Panera Chicken Cobb salad
Panera plans to relaunch its Chicken Cobb salad as an improved Green Goddess Cobb salad.

“We are also replacing our existing Asian sesame salad with a reimagined Chinese citrus cashew salad. We start this salad with a blend of Romaine lettuce and Napa cabbage. Then we add fresh pineapple sliced daily in our cafes, cucumbers, mandarin oranges, and roasted cashews for some extra crunch, and we dress this salad with a new soy miso lime dressing and a hoisin sauce for depth of flavor. We’re confident that our guests are going to love this updated approach to an Asian salad.

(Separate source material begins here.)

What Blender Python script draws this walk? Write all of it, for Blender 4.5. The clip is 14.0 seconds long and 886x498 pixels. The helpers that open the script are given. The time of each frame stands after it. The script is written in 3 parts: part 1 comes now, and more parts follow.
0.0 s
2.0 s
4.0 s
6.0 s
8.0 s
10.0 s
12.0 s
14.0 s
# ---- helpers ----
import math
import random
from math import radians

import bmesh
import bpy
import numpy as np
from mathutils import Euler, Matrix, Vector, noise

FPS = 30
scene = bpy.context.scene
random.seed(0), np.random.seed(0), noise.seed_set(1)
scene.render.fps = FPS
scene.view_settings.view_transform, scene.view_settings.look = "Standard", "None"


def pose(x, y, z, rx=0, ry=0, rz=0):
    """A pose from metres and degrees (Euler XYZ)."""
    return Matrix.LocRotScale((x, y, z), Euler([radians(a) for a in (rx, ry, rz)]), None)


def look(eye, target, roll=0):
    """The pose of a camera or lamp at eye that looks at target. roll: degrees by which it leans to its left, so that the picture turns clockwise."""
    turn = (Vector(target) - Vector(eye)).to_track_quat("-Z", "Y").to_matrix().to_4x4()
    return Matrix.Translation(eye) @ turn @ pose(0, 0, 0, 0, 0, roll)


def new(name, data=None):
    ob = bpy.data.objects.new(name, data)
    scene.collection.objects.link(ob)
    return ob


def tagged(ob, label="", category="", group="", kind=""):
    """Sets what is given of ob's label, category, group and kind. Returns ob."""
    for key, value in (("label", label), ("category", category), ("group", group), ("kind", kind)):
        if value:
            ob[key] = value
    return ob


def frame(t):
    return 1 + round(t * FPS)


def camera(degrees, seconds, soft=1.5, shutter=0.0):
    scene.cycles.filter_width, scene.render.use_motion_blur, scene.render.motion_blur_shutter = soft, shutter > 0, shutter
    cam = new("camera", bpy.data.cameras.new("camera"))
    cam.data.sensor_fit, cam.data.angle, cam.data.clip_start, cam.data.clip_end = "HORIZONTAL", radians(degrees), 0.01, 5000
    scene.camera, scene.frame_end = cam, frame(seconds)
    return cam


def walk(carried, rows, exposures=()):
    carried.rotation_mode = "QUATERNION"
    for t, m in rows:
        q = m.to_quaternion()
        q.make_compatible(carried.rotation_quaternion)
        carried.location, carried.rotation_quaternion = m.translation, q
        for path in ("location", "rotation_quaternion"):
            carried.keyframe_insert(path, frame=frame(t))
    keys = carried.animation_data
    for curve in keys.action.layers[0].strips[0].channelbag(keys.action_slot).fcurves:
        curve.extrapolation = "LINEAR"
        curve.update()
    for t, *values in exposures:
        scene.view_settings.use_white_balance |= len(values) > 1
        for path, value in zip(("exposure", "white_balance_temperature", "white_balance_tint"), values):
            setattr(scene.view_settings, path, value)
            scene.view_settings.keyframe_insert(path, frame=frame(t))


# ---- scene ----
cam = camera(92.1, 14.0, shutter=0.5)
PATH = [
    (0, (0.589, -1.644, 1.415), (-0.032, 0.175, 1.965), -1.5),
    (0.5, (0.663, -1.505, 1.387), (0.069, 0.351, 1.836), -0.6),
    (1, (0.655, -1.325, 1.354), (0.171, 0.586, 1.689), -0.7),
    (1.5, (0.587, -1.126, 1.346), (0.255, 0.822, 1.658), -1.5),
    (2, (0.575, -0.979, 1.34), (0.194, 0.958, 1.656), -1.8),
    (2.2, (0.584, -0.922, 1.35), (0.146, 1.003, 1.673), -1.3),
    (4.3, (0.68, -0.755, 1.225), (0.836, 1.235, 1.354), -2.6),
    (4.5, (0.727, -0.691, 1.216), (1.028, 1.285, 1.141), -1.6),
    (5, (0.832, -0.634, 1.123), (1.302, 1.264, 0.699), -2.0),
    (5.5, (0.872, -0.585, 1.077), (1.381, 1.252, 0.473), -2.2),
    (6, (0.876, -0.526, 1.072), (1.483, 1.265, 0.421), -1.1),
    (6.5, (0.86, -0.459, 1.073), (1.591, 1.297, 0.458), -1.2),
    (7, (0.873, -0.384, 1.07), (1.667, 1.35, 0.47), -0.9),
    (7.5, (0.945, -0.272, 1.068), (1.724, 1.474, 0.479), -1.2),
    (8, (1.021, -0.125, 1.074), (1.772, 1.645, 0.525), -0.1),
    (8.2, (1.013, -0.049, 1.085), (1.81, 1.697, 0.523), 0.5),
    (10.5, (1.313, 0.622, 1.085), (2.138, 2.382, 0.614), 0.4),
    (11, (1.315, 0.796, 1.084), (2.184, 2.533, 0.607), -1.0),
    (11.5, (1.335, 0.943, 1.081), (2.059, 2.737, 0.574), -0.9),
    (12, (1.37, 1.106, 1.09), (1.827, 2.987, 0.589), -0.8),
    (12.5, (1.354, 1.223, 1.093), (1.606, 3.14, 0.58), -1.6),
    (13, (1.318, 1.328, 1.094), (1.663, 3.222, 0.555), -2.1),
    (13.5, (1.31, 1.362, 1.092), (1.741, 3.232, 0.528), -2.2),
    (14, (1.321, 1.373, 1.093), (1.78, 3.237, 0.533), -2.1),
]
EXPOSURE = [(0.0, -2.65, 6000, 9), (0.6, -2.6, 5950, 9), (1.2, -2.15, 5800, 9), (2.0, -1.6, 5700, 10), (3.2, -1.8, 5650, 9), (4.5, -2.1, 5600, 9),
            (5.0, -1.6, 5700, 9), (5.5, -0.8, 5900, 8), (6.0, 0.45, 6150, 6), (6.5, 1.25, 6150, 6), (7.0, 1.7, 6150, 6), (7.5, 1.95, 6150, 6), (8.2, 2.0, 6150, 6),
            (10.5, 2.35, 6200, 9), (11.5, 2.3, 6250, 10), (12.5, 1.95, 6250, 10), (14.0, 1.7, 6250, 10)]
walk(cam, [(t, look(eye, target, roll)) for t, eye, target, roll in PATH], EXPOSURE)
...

“Finally for a limited time later this summer, we are excited to introduce our new watermelon feta salad. We start this salad with a base of arugula and fresh mint mixed with our new crafted champagne dijon vinegar and extra virgin olive oil. Then we add cubes of fresh watermelon in peak season that we prepare each morning from daily deliveries to our cafes. This salad is topped with a blend of ancient grains, feta cheese and sliced roasted almonds.”

In addition to the salads, Mr. Shaich said Panera plans to introduce several new sandwiches that will be clean, contemporary, more craveable and craft-inspired in their design, in the third quarter of fiscal 2016.